Instruction
Take the lines beginning with the one that contains "Reconstruct this shot" and ending with the one that contains "return 1 + round(t * FPS)", and set them down exactly. Omit all pictures.

━━━━━ Material provided

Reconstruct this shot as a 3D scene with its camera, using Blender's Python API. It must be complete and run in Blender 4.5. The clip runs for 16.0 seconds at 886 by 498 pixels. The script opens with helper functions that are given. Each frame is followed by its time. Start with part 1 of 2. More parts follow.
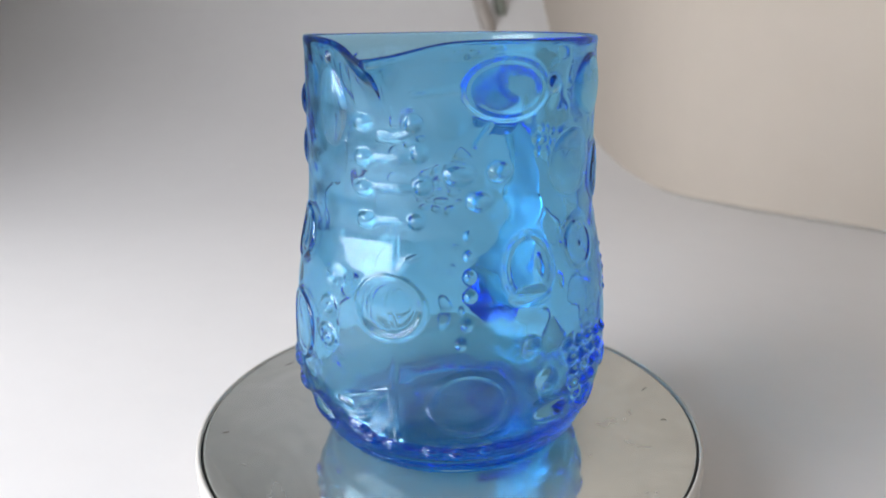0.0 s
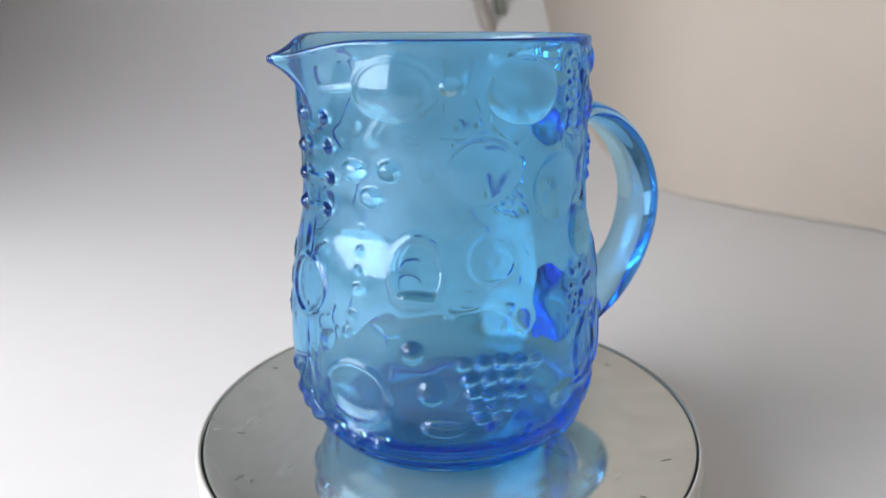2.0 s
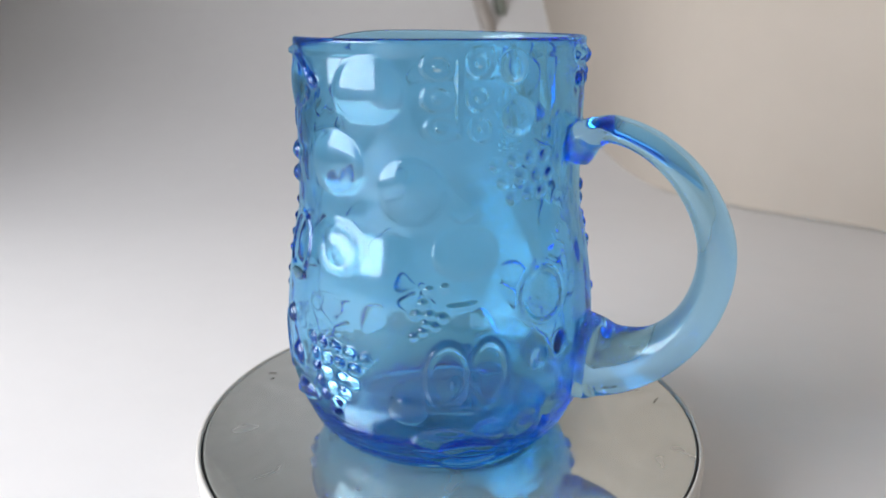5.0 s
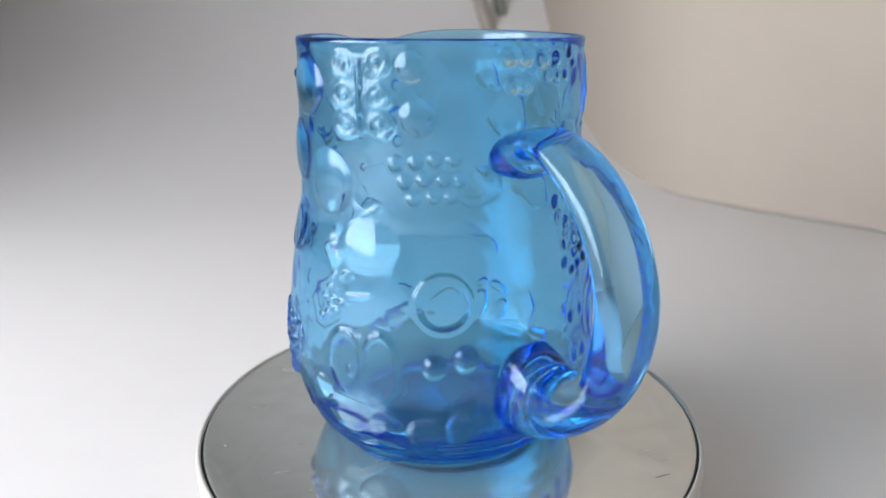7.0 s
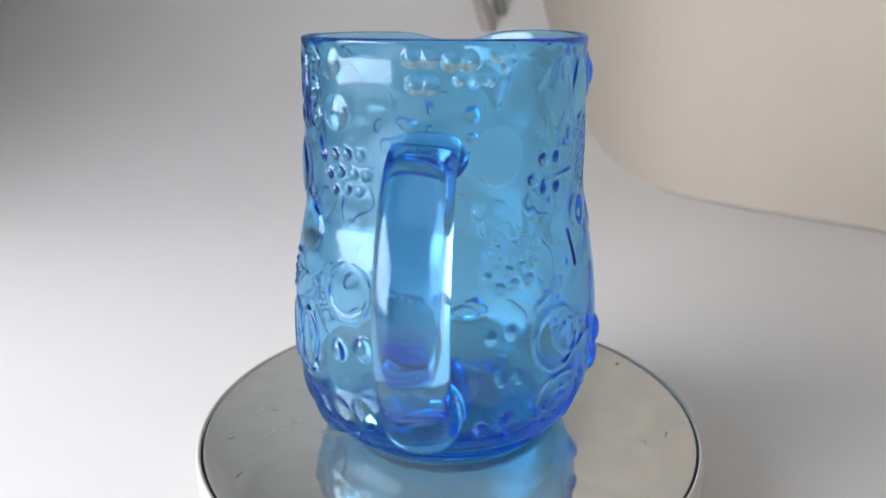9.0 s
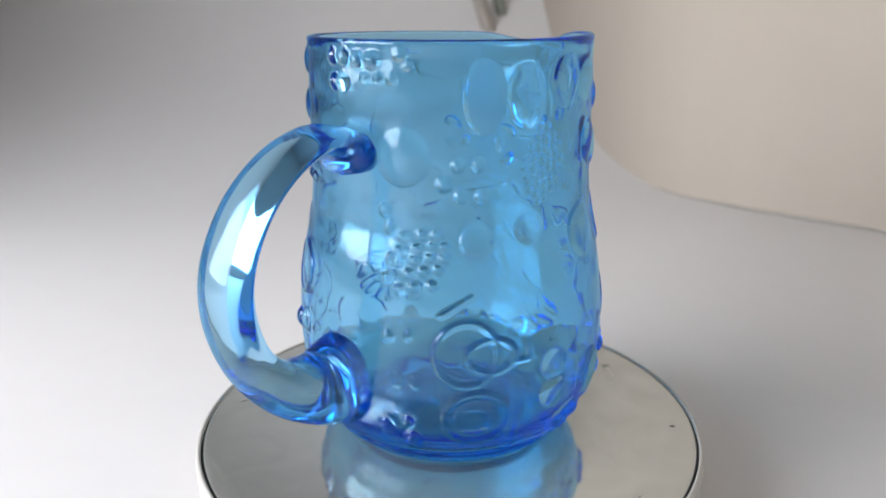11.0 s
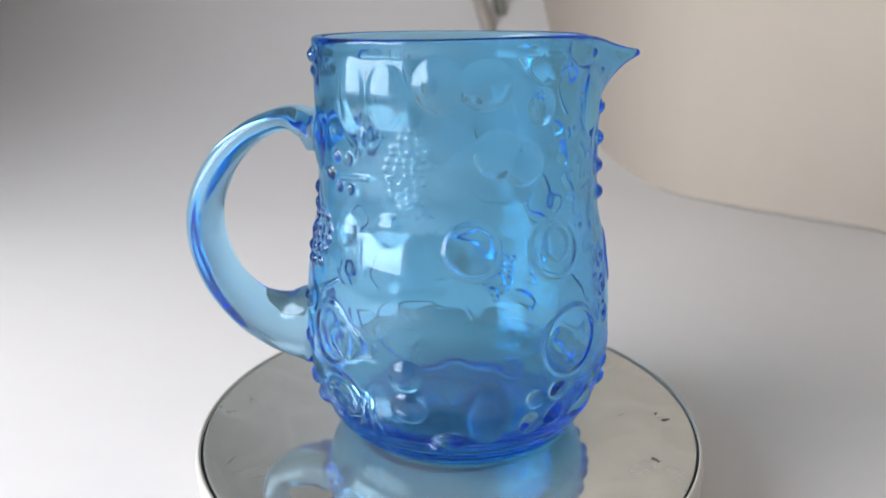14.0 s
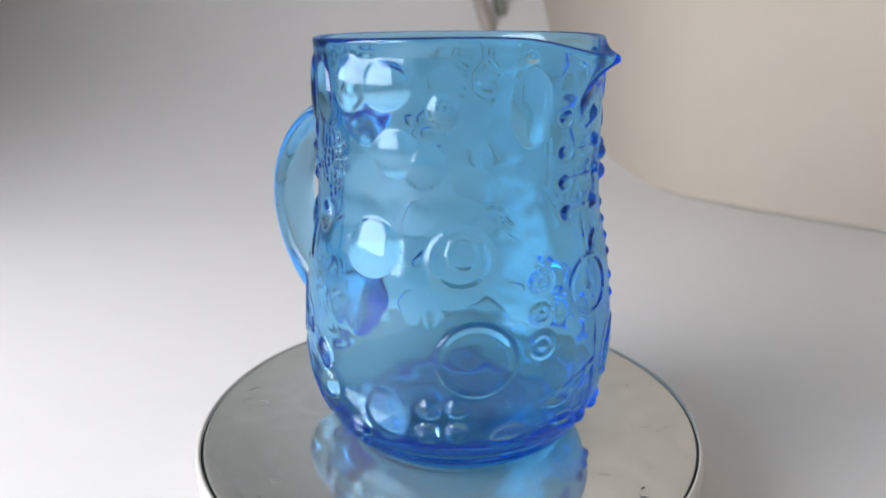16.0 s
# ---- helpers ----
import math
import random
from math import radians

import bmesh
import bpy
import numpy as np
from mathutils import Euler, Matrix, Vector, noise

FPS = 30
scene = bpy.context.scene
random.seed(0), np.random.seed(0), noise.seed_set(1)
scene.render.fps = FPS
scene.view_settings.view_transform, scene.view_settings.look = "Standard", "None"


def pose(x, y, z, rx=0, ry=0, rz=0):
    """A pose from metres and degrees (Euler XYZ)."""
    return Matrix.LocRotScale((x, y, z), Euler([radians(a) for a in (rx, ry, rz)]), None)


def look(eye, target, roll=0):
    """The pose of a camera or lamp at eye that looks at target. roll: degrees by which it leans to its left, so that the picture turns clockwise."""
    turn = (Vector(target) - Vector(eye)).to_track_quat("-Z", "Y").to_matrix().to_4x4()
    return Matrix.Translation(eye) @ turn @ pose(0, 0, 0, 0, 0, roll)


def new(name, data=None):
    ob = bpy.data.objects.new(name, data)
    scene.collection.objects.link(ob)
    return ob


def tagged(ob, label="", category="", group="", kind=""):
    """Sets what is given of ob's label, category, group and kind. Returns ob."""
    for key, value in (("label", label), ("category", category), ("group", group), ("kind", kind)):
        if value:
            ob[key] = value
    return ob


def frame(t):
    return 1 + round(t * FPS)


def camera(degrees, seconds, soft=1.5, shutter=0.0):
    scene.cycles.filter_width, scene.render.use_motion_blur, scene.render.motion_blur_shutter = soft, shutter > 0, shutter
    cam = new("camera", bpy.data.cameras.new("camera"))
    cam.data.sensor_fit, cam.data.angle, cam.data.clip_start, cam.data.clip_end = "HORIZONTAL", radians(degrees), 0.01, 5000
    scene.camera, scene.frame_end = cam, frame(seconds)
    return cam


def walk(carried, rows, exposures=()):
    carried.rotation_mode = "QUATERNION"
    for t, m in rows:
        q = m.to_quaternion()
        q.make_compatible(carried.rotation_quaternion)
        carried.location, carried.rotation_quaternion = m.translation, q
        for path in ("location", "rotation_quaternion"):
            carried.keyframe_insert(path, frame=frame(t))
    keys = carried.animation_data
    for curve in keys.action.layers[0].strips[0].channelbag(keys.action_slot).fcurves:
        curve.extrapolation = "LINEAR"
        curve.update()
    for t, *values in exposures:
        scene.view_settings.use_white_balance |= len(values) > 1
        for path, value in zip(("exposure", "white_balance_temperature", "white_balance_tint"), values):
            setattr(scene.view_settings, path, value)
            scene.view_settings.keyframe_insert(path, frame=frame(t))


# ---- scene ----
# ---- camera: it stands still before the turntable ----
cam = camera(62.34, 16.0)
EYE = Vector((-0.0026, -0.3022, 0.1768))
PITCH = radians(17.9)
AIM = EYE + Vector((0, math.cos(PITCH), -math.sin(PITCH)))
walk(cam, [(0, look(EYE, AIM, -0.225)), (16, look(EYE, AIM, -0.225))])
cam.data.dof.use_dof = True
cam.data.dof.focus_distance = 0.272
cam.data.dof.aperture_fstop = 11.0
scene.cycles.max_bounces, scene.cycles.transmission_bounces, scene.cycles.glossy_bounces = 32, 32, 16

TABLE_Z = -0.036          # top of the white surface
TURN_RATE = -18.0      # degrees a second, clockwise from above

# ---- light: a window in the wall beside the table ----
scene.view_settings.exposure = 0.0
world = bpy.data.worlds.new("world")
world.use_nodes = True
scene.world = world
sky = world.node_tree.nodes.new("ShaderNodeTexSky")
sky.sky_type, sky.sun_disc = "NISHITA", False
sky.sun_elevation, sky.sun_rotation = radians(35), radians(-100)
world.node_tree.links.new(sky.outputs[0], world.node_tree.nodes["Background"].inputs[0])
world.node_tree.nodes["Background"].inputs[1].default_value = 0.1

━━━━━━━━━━
━━━━━ Material provided

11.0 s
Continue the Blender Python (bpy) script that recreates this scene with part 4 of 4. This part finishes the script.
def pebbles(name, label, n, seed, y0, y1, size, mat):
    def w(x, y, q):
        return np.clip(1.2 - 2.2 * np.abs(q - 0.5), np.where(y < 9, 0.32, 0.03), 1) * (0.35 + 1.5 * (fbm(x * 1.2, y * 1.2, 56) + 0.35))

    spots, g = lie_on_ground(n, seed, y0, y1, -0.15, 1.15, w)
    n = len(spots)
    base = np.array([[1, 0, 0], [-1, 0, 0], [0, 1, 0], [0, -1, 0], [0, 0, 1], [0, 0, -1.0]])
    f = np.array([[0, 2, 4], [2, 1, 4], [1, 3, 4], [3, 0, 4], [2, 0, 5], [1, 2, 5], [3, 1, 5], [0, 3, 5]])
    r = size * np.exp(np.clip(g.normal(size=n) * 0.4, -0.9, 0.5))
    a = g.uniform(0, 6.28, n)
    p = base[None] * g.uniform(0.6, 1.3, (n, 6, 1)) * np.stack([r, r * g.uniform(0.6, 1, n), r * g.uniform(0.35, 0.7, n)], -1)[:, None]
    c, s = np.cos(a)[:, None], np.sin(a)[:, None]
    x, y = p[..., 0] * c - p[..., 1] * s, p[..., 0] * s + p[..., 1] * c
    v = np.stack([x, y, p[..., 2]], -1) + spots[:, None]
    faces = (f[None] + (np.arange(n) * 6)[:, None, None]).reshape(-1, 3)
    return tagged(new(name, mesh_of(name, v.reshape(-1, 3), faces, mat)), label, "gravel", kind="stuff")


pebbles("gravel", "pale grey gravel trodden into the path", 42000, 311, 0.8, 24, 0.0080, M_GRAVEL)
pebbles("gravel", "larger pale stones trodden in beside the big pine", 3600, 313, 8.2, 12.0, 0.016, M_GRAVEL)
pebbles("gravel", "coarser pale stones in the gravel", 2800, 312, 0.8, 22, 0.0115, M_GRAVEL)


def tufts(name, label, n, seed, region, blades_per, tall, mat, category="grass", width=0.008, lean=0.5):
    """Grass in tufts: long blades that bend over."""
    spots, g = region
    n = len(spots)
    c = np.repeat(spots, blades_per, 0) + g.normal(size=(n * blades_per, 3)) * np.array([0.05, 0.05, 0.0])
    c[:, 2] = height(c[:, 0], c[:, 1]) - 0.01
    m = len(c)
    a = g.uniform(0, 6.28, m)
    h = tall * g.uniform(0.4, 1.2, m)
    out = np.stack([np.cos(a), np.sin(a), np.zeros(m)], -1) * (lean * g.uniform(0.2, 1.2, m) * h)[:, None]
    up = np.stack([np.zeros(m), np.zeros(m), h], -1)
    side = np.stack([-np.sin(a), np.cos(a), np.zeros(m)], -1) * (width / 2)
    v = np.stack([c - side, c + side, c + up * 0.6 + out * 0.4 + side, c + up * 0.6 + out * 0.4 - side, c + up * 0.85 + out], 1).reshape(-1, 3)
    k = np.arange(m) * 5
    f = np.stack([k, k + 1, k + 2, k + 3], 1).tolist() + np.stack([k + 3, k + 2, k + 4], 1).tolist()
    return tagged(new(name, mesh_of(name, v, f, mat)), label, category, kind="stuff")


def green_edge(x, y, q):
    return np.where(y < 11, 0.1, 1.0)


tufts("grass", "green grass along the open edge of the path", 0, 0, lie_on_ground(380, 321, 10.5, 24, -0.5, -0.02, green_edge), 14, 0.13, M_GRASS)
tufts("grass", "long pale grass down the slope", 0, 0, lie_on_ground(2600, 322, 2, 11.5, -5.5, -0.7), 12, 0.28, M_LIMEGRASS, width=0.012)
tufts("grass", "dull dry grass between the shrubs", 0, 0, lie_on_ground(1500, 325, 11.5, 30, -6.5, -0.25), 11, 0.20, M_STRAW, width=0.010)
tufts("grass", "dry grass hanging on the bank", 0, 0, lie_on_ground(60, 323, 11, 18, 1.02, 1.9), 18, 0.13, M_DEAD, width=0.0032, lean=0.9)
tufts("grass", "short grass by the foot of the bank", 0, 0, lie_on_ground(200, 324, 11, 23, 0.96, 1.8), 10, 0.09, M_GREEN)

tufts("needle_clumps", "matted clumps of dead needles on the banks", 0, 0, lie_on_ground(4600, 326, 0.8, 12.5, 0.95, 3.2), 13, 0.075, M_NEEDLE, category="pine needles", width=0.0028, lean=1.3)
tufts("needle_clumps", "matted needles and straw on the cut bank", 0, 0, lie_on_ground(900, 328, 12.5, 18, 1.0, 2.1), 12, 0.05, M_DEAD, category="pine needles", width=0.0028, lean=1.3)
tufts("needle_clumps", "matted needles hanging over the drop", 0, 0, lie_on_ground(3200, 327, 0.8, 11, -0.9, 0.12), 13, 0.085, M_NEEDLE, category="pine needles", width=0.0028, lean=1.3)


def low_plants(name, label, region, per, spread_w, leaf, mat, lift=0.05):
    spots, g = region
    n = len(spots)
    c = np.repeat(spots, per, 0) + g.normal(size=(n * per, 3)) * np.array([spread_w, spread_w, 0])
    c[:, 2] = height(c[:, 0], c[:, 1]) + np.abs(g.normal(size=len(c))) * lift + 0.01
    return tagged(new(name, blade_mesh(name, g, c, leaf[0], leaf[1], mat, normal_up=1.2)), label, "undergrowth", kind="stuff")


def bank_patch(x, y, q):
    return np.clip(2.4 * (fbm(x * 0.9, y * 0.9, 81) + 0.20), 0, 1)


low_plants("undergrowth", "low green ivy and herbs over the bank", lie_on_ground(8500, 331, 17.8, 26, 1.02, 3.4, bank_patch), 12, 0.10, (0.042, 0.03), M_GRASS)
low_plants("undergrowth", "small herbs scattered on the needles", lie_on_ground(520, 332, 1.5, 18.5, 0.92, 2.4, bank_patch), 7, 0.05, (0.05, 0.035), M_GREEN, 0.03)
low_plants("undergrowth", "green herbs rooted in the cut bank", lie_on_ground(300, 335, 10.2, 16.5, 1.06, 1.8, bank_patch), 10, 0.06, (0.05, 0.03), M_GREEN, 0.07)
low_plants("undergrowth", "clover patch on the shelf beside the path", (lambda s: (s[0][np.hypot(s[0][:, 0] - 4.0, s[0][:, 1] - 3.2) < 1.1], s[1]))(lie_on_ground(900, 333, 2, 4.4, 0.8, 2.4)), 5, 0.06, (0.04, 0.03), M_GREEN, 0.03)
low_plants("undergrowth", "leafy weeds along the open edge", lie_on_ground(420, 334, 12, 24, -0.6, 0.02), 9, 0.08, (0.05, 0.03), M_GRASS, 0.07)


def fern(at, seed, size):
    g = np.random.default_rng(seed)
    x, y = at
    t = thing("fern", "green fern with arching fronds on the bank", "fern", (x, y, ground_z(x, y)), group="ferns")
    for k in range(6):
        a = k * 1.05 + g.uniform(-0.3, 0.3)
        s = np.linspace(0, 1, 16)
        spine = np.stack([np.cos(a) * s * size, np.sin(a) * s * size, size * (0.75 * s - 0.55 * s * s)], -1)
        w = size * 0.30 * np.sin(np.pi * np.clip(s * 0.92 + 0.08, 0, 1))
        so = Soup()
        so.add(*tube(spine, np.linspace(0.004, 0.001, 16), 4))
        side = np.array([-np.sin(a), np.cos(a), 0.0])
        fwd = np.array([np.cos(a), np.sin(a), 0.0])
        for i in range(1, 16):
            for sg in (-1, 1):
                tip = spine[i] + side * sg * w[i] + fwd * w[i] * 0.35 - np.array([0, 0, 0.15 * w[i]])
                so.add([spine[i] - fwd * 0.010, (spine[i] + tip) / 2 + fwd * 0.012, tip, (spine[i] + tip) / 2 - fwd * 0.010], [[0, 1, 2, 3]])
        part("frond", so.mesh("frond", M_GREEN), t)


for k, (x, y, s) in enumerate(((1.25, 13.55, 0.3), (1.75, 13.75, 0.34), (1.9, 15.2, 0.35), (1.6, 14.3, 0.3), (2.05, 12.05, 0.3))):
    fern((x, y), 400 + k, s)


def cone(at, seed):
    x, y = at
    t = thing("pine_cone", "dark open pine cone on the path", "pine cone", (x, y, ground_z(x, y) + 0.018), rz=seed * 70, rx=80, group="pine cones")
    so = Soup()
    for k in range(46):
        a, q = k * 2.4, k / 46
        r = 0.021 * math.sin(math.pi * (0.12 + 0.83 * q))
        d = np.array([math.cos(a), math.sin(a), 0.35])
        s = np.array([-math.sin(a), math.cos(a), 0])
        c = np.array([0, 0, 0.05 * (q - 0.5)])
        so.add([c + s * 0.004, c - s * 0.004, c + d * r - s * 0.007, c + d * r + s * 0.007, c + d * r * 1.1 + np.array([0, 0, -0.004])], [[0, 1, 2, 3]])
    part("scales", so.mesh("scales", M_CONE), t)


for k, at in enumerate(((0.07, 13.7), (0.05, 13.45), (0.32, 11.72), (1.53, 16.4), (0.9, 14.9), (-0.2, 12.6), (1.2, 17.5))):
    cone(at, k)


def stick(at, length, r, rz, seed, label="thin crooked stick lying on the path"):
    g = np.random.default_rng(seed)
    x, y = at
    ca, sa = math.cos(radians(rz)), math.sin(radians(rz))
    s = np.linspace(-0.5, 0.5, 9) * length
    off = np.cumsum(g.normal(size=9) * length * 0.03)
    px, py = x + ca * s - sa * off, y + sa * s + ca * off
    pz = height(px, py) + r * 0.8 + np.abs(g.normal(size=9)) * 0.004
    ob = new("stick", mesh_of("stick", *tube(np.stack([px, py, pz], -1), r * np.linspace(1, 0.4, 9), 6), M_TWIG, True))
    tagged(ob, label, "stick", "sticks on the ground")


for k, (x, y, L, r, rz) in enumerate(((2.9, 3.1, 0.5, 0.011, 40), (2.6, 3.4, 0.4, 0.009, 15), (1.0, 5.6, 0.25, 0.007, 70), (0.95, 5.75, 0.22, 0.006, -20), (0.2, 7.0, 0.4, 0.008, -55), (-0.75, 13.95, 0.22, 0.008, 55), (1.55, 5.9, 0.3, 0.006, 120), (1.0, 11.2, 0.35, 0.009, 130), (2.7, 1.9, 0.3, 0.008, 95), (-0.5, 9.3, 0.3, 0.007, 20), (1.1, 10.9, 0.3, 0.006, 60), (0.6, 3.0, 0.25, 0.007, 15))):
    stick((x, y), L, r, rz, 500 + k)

━━━━━━━━━━

Written response
Reconstruct this shot as a 3D scene with its camera, using Blender's Python API. It must be complete and run in Blender 4.5. The clip runs for 16.0 seconds at 886 by 498 pixels. The script opens with helper functions that are given. Each frame is followed by its time. Start with part 1 of 2. More parts follow.
0.0 s
2.0 s
5.0 s
7.0 s
9.0 s
11.0 s
14.0 s
16.0 s
# ---- helpers ----
import math
import random
from math import radians

import bmesh
import bpy
import numpy as np
from mathutils import Euler, Matrix, Vector, noise

FPS = 30
scene = bpy.context.scene
random.seed(0), np.random.seed(0), noise.seed_set(1)
scene.render.fps = FPS
scene.view_settings.view_transform, scene.view_settings.look = "Standard", "None"


def pose(x, y, z, rx=0, ry=0, rz=0):
    """A pose from metres and degrees (Euler XYZ)."""
    return Matrix.LocRotScale((x, y, z), Euler([radians(a) for a in (rx, ry, rz)]), None)


def look(eye, target, roll=0):
    """The pose of a camera or lamp at eye that looks at target. roll: degrees by which it leans to its left, so that the picture turns clockwise."""
    turn = (Vector(target) - Vector(eye)).to_track_quat("-Z", "Y").to_matrix().to_4x4()
    return Matrix.Translation(eye) @ turn @ pose(0, 0, 0, 0, 0, roll)


def new(name, data=None):
    ob = bpy.data.objects.new(name, data)
    scene.collection.objects.link(ob)
    return ob


def tagged(ob, label="", category="", group="", kind=""):
    """Sets what is given of ob's label, category, group and kind. Returns ob."""
    for key, value in (("label", label), ("category", category), ("group", group), ("kind", kind)):
        if value:
            ob[key] = value
    return ob


def frame(t):
    return 1 + round(t * FPS)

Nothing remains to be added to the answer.